Till up a strip four to eight feet wide (depending on the mature size of the variety), aiming for a depth of at least 6 inches, and shape the soil into a low, broad mound if drainage is poor. Blueberries like soil that is extremely high in organic matter, so plan to incorporate a three-inch layer of compost or soil conditioner over the entire planting area. They also like it acidic. Measure the pH in advance and spread two pounds of elemental sulfur per hundred square feet of planting area for every point over five on the pH scale and till this into the bed along with the compost. And for the grand finale: spread six inches — yes, that’s right, six inches — of mulch over the planting area. That may seem crazy, but cool, moist, highly organic soil is what makes blueberries thrive. Besides, six inches of fresh mulch will become three inches within a year. Pine straw is an excellent mulch for blueberries, but if that’s not available wood chips will do.

If you can manage all that, you’re likely to be rich in blueberries for the rest of your life. If you just pop them in the ground and then try to nurse them with fertilizers, acidifying agents and pesticides once they’ve begun to show signs of distress, you may as well just start over. Blueberries are very picky about soil and it’s hard to bring them back once they’ve gone downhill.

As time goes on, there is one optional chore, which is to prune out the older growth to renew the younger, more fruitful wood.
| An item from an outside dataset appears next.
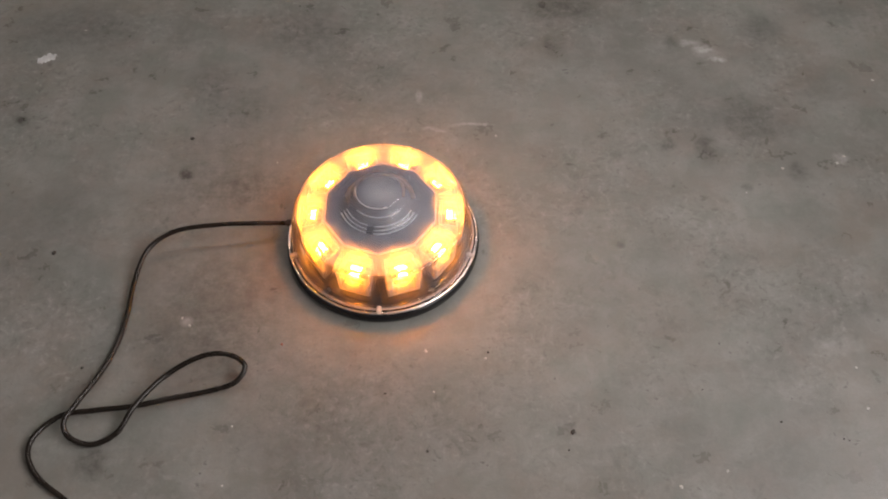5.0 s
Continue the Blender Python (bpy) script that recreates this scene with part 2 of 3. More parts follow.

Do this in the winter and be sure to make your cuts flush to the base of each branch you remove. It’s fine to let them stay dense, however, and you can even shear them into a formal hedge, though fruit production will be substantially reduced. You can count on birds taking 50 percent of the harvest and most strategies to exclude them will make your elegant hedge look like and eyesore — so instead plant twice what you need and call it an incredible, edible wildlife hedge.